Arylsulfatase (EC 3.1.6.1, sulfatase, nitrocatechol sulfatase, phenolsulfatase, phenylsulfatase, p-nitrophenyl sulfatase, arylsulfohydrolase, 4-methylumbelliferyl sulfatase, estrogen sulfatase) is a type of sulfatase enzyme with systematic name aryl-sulfate sulfohydrolase. This enzyme catalyses the following chemical reaction

 	an aryl sulfate + H_{2}O $\rightleftharpoons$ a phenol + sulfate

It catalyses an analogous reaction for sulfonated hexoses. Types include:
- Arylsulfatase A (also known as "cerebroside-sulfatase")
- Arylsulfatase B (also known as "N-acetylgalactosamine-4-sulfatase")
- Steroid sulfatase (formerly known as "arylsulfatase C")
- ARSC2
- ARSD
- ARSF
- ARSG
- ARSH
- ARSI
- ARSJ
- ARSK
- ARSL (formerly known as "arylsulfatase E", "ARSE")

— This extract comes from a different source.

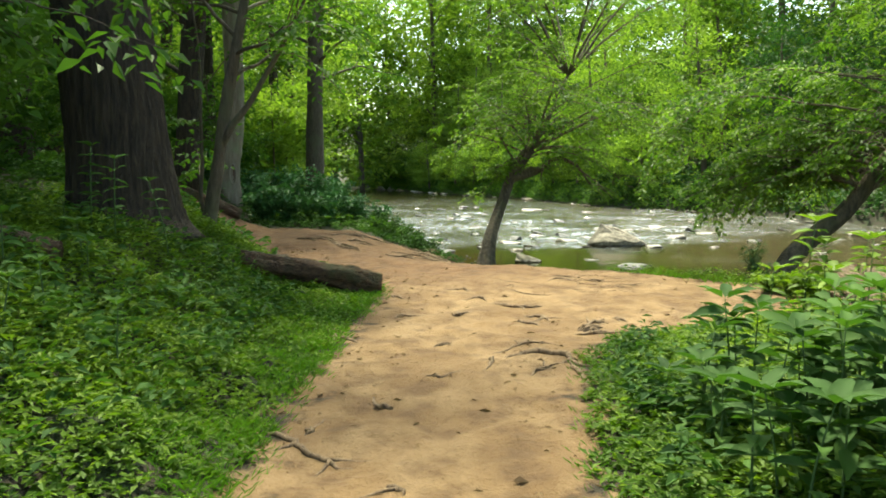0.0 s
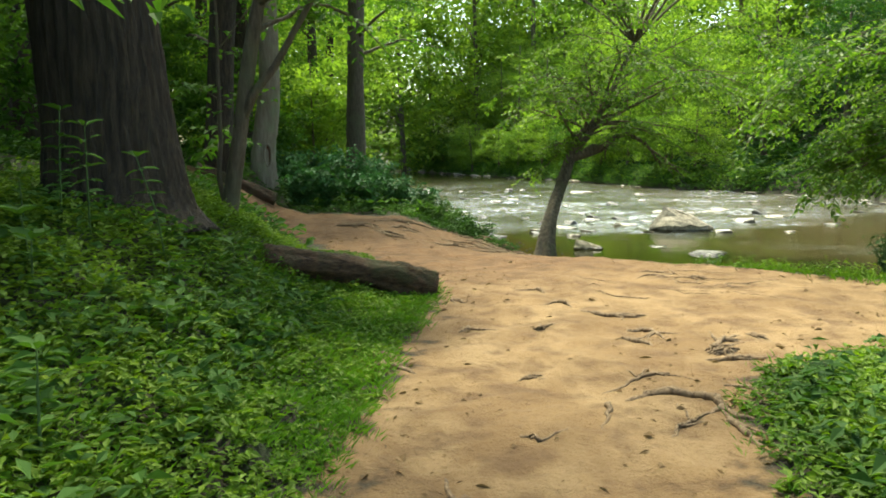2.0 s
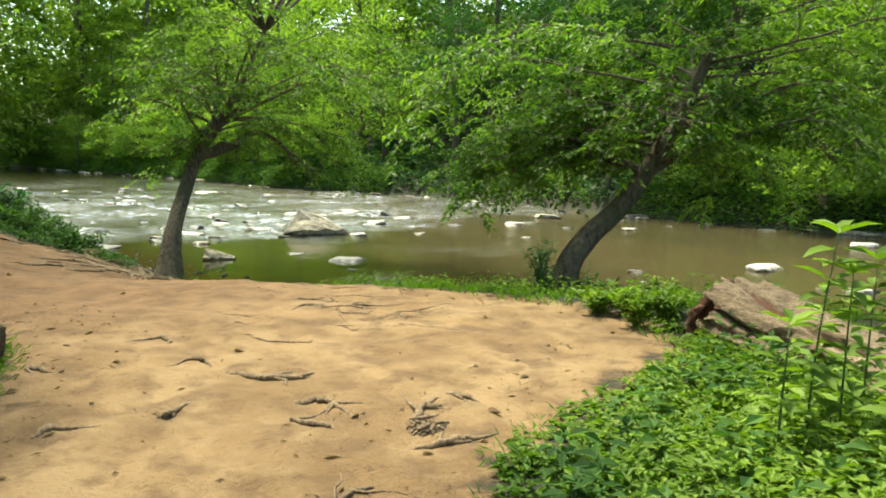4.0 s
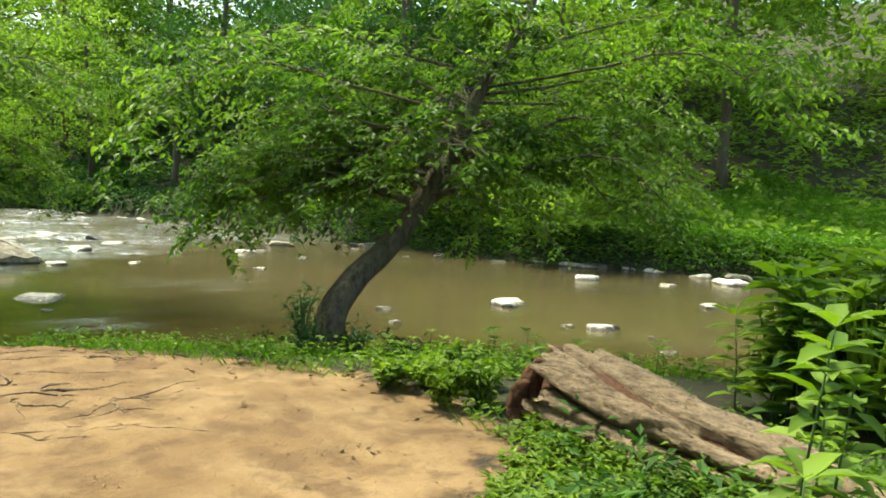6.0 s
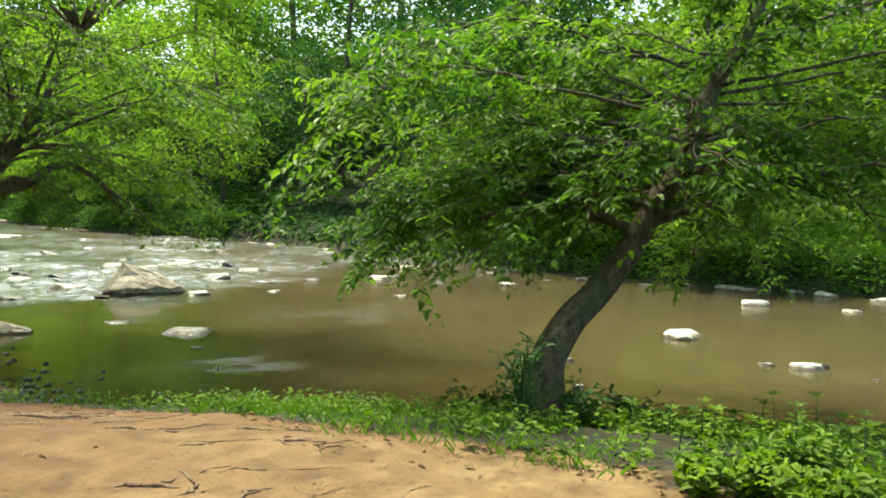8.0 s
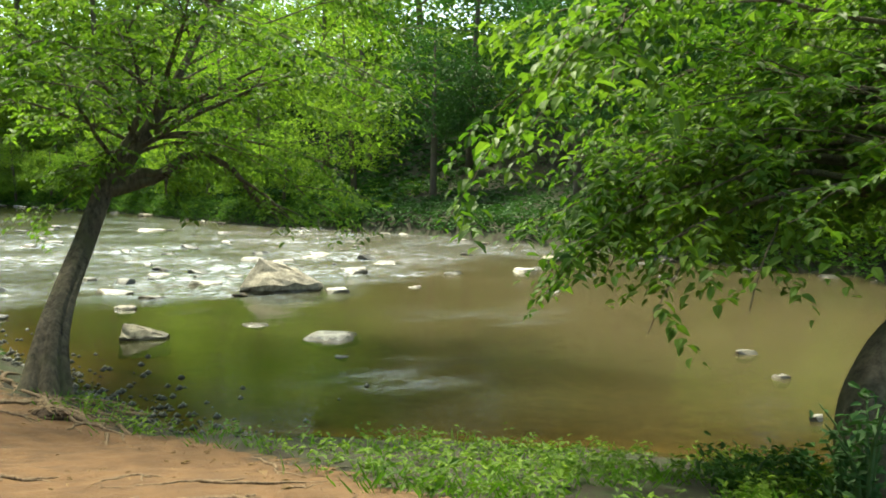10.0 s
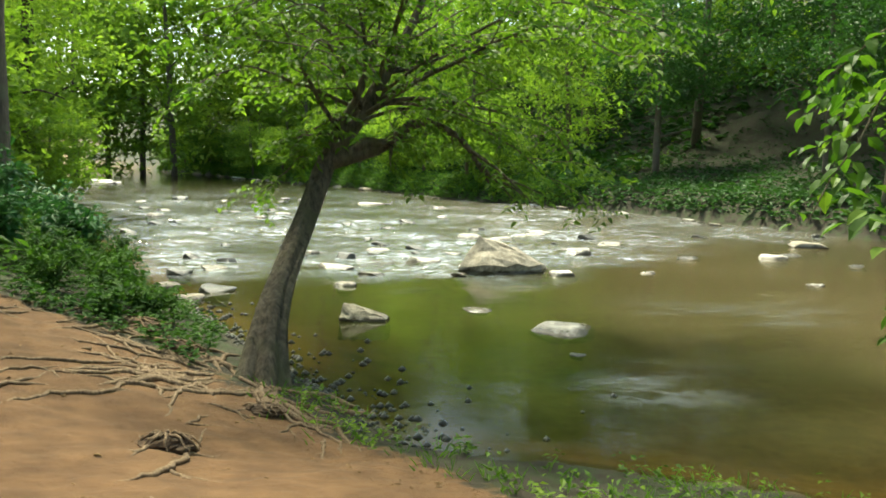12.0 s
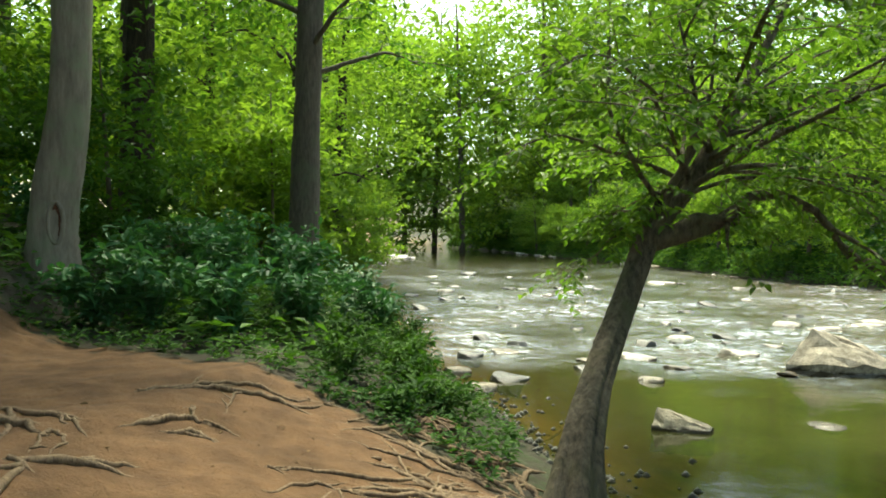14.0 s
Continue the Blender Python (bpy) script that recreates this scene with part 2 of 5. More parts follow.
def tube(path, radii, sides=10, lumps=0.0, seed=0, cap=True, flute=0.0, ridge=0.0):
    """Vertices and quads of a tapered, slightly uneven tube."""
    path = np.asarray(path, float)
    n = len(path)
    r = np.interp(np.linspace(0, 1, n), np.linspace(0, 1, len(radii)), radii)
    t = unit(np.gradient(path, axis=0))
    ref = np.where(np.abs(t[:, 2:3]) > 0.85, np.array([[1.0, 0, 0]]), np.array([[0, 0, 1.0]]))
    ref = ref[:1].repeat(n, 0)
    u = unit(np.cross(t, ref))
    v = np.cross(t, u)
    a = np.linspace(0, 2 * np.pi, sides, endpoint=False)
    g = np.random.default_rng(seed + 11)
    ph = g.uniform(0, 6.28, 6)
    s = np.linspace(0, 1, n)[:, None]
    wob = 1 + lumps * (np.sin(3 * a + ph[0] + 5 * s) * 0.5 + np.sin(5 * a + ph[1] - 9 * s) * 0.35 + np.sin(2 * a + ph[2] + 17 * s) * 0.4 + g.normal(0, 0.25, (n, sides)))
    wob = wob + flute * (0.25 + np.exp(-7 * s)) * np.abs(np.sin(2.5 * a + ph[3] + 1.5 * s)) * 0.8 - flute * 0.3
    wob = wob + ridge * (np.abs(np.sin(sides * 0.16 * a + 1.6 * np.sin(14 * s + ph[4]) + 0.9 * np.sin(37 * s + 3 * a))) - 0.6)
    ring = path[:, None] + (r[:, None] * wob)[..., None] * (np.cos(a)[None, :, None] * u[:, None] + np.sin(a)[None, :, None] * v[:, None])
    verts = ring.reshape(-1, 3)
    i = np.arange(n - 1)[:, None] * sides
    j = np.arange(sides)[None]
    k = (j + 1) % sides
    faces = np.stack([i + j, i + k, i + sides + k, i + sides + j], -1).reshape(-1, 4)
    if cap:
        c0, c1 = len(verts), len(verts) + 1
        verts = np.vstack([verts, path[:1], path[-1:]])
        j = np.arange(sides)
        k = (j + 1) % sides
        e = (n - 1) * sides
        faces = np.vstack([faces, np.stack([k, j, np.full(sides, c0), np.full(sides, c0)], -1)[:, :4], np.stack([e + j, e + k, np.full(sides, c1), np.full(sides, c1)], -1)])
    return verts, faces


def joined(pieces):
    vs, fs, n = [], [], 0
    for v, f in pieces:
        vs.append(v)
        fs.append(np.asarray(f) + n)
        n += len(v)
    return np.vstack(vs), np.vstack(fs)


def clean(name, vf, mat, smooth=True):
    """A mesh in which the caps' doubled corners become triangles."""
    me = bpy.data.meshes.new(name)
    v, f = vf
    me.from_pydata(v.tolist(), [], [x[:3] if x[2] == x[3] else x for x in f.tolist()])
    me.polygons.foreach_set("use_smooth", np.full(len(me.polygons), smooth))
    me.materials.append(mat)
    return me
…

All arylsufatases require a post-translational modification in which a conserved cysteine or serine residue is converted to a formygylcine (FGly) residue by the formyglycine-generating enzyme. Without this modification the enzyme is completely catalytically inactive, a fact demonstrated in multiple sulfatase deficiency, a disorder in which this modification fail across all sulfatases simultaneously. The crystal structure of human arylsulfase A was resolved at 2.1 angstrom resolution and revealed the enzymes forms a homooctamer arranged as a tetramer of dimers. The active site contains a positively charged pocket coordinated by a magnesium ion, with key residues Lys123, Lys302, His229 and Ser150 facilitating sulfate binding. During Catalysis the formyglycine residue acts as a nucleophile attacking the sulfur atom of the substrate, releasing inorganic sulfate and the desulfated product. Arylsulfatases are widely distributed among mammals, microorganisms, and green algae, but have not been identified in higher plants. In soil bacterial, arylsulfatase activity plays an important role in the sulfur cycle by mobilizing sulfate from organic compounds, making it available for uptake by other organisms. Deficiency of ARSA results in metachromatic leukodystrophy by progressive neurological deterioration. ARSA enzyme activity levels measured in leukocytes or cultured fibroblasts can be used to predict disease severity and clinical phenotype in effected individuals. Enzyme replacement therapy has been investigated as a treatment strategy for both metachromatic leukodystrophy and Maroteaux-Lamy syndrome caused by ARSB deficiency.